Around 4 years ago I bought my PDW-510 XDCAM camcorder. I love it. I still do. It is an amazing piece of engineering. It has incredibly low noise characteristics, great handling and feel, and really is a joy to use. I love the XDCAM disc format. I like shooting on the XDCAM HD cameras too.
When XDCAM came out it had a rival called P2. It still does. I really didn't like P2. In fact I hated the idea of it. It was way ahead of its time and nobody could give me any serious answers to any of the issues that I had with it.
Then Sony came out with SxS on the XDCAM EX range of cameras. I still had similar reservations with it as I had with P2. Although Sony were making efforts to integrate it with the disc workflow, even going so far as to eventually enable its portable U1 drive to be a full data only format. Things started to look good.
However, I have been giving a lot of thought to this. There are a lot of freelancers around the world who want to upgrade to a high def camera. Indeed, I too would love to purchase a high def camera. But there is a spanner in the works with the name 'progress' plastered all over it. Unfortunately 'progress' these days means that any given manufacturer will come out with a new format that is not compatible with anything else.
I was taking part in a conversation on the great b-roll forums recently and a fellow countryman pointed out that when a stills guy is sent on an assignment nobody asks him if he is shooting with Canon or Nikon gear. Further, in general, aside from some pesky individual RAW formats, almost all decent DSLR's shoot either Adobe RAW or JPG. They are universal. You can go into any camera or electronics store and purchase storage medium for them too.
All in all, people make purchasing decisions about stills cameras based on how good the camera is and what the lens support is like, not what codec or storage format it uses. Professional DSLRs are designed and built with theidea that freelance and other types of professional photogs will use them. The stills manufacturers realise that a stills guy doesn't want to mess around with different storage formats and codec. Granted, there are different types of storage card available for DSLRs. However each of them is easily available, and much cheaper than equivilent sizes of P2 or SxS, and the prices are coming down all the time. Many cameras even take multiple types of card.
When it comes to video the camcorder manufacturers need to grow up and realise that there are people out there who ONLY want to choose the best camera. They don't want to choose the best camera only to find that their clients don't want it, or that it will be phased out two years later and nobody will accept the footage any more. They want a modern equivilent of BetaSP or Digibeta.

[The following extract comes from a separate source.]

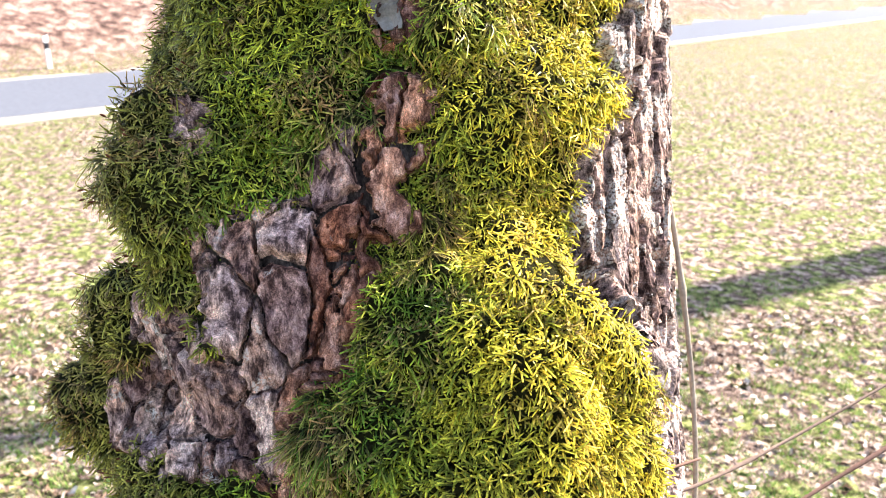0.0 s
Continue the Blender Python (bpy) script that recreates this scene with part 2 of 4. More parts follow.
# ---- body of the tree ----
def tube(bm, spine, radii, flat=1.0, power=2.0, sides=40):
    """A closed tube along a spine; flat: depth over width; power over 2 squares the section."""
    rings = []
    pts = [Vector(p) for p in spine]
    for i, p in enumerate(pts):
        d = (pts[min(i + 1, len(pts) - 1)] - pts[max(i - 1, 0)]).normalized()
        side = (Vector((1, 0, 0)) - d * d.x).normalized() if abs(d.x) < 0.75 else (Vector((0, 1, 0)) - d * d.y).normalized()
        back = d.cross(side)
        ring = []
        for k in range(sides):
            c, s = math.cos(2 * math.pi * k / sides), math.sin(2 * math.pi * k / sides)
            grow = (abs(c) ** power + abs(s) ** power) ** (-1 / power)
            ring.append(bm.verts.new(p + side * (radii[i] * c * grow) + back * (radii[i] * flat * s * grow)))
        rings.append(ring)
    for a, b in zip(rings, rings[1:]):
        for k in range(sides):
            bm.faces.new((a[k], a[(k + 1) % sides], b[(k + 1) % sides], b[k]))
    bm.faces.new(rings[0][::-1])
    bm.faces.new(rings[-1])


def smooth_path(points, radii, steps=8):
    """Catmull-Rom through the points."""
    pr = [(*p, r) for p, r in zip(points, radii)]
    pr = np.array([pr[0]] + pr + [pr[-1]])
    out = []
    for i in range(1, len(pr) - 2):
        for k in range(steps):
            t = k / steps
            a, b, c, d = pr[i - 1], pr[i], pr[i + 1], pr[i + 2]
            out.append(0.5 * (2 * b + (c - a) * t + (2 * a - 5 * b + 4 * c - d) * t * t + (3 * b - a - 3 * c + d) * t ** 3))
    out.append(pr[-2])
    return [tuple(o[:3]) for o in out], [float(o[3]) for o in out]


def swelling(bm, x, y, z, rx, ry, rz):
    bmesh.ops.create_icosphere(bm, subdivisions=4, radius=1, matrix=Matrix.LocRotScale((x, y, z), None, (rx, ry, rz)))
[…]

What we need is the following:
1. A solid state recording media based on off-the-shelf technology. That means cards that you can purchase easily from anywhere relevant. Not SxS cards for example when really a normal Express Card should do.
2. A good, easy and reliable backup medium.
3. An opensource codec using at least 10-bit colour (people can argue with me until they are blue in the face that we only need 8-bit colour. But to those people I say that you haven't a clue or have never done any grading before.)
Someone working freelance for a news agency does not want to have to purchase both a P2 camcorder and an XDCAM camcoder. In the current financial climate, and with ever decreasing rates for work we bloody well need ONE camera to do it all if possible, handheld b-cameras aside. The first manufacturer, either Sony or Panasonic, to realise this and make a camera that meets a more open specification will be the leader in the war for dominance.
Lots of people in the industry are becoming increasingly fed up with the multitude of formats on offer. Many are not buying into tapeless formats at all because of so much uncertainty as to which way the wind will blow next. There is currently no end in sight unfortunately.
If a target was set at cameras recording 10-bit JPEG2000 at 100Mbps for example, that would last for a good many years, especially if it was resolution and datarate agnostic. Trouble is Sony want to protect their HDCAM line and Panasonic want to protect the Varicam and 3000 lines. But there is going to have to come a point where the upper echelon in the current HDCAM and Varicam ranges are all 4k cameras, while the lower end are the 2/3" cameras.
Grass Valley's troubled Infinity already records 10-bit JPEG2000 footage to Compact Flash cards. Its only trouble is a bad reputation from faulty prototypes and a very delayed release schedule. But if it caught on the Infinity could be trouble for the big two. People who make drama want cinematography cameras such as the F23 and F35. Guys and gals who use 2/3" shoulder mounts want a do-it-all camera that will get them work day in, day out. The HDCAM codec is long in the tooth (note that I said HDCAM and not HDCAM SR) and doesn't offer a huge amount over the codec used in the PDW-700 XDCAM HD camcorder. So there really isn't any excuse not to perform some much needed and long overdue realignment on the camcorder market sectors, and actually help customers instead of hindering them.
Joe Bloggs who wants a handheld camera is fine. Most of those are all HDV. ONE format! So don't talk to me about the multitude of cameras in that range. Your choice is based upon the best camera for the job and not what format will get you by.
Freelancers in TV news and current affairs do not have this luxury. They are faced with impossible decisions at the moment that none of the big players seem to want to sort out other than plugging their own formats. Which as we've learn't is no help to anyone.
Yes, I do still love XDCAM. But there are bigger issues at stake here.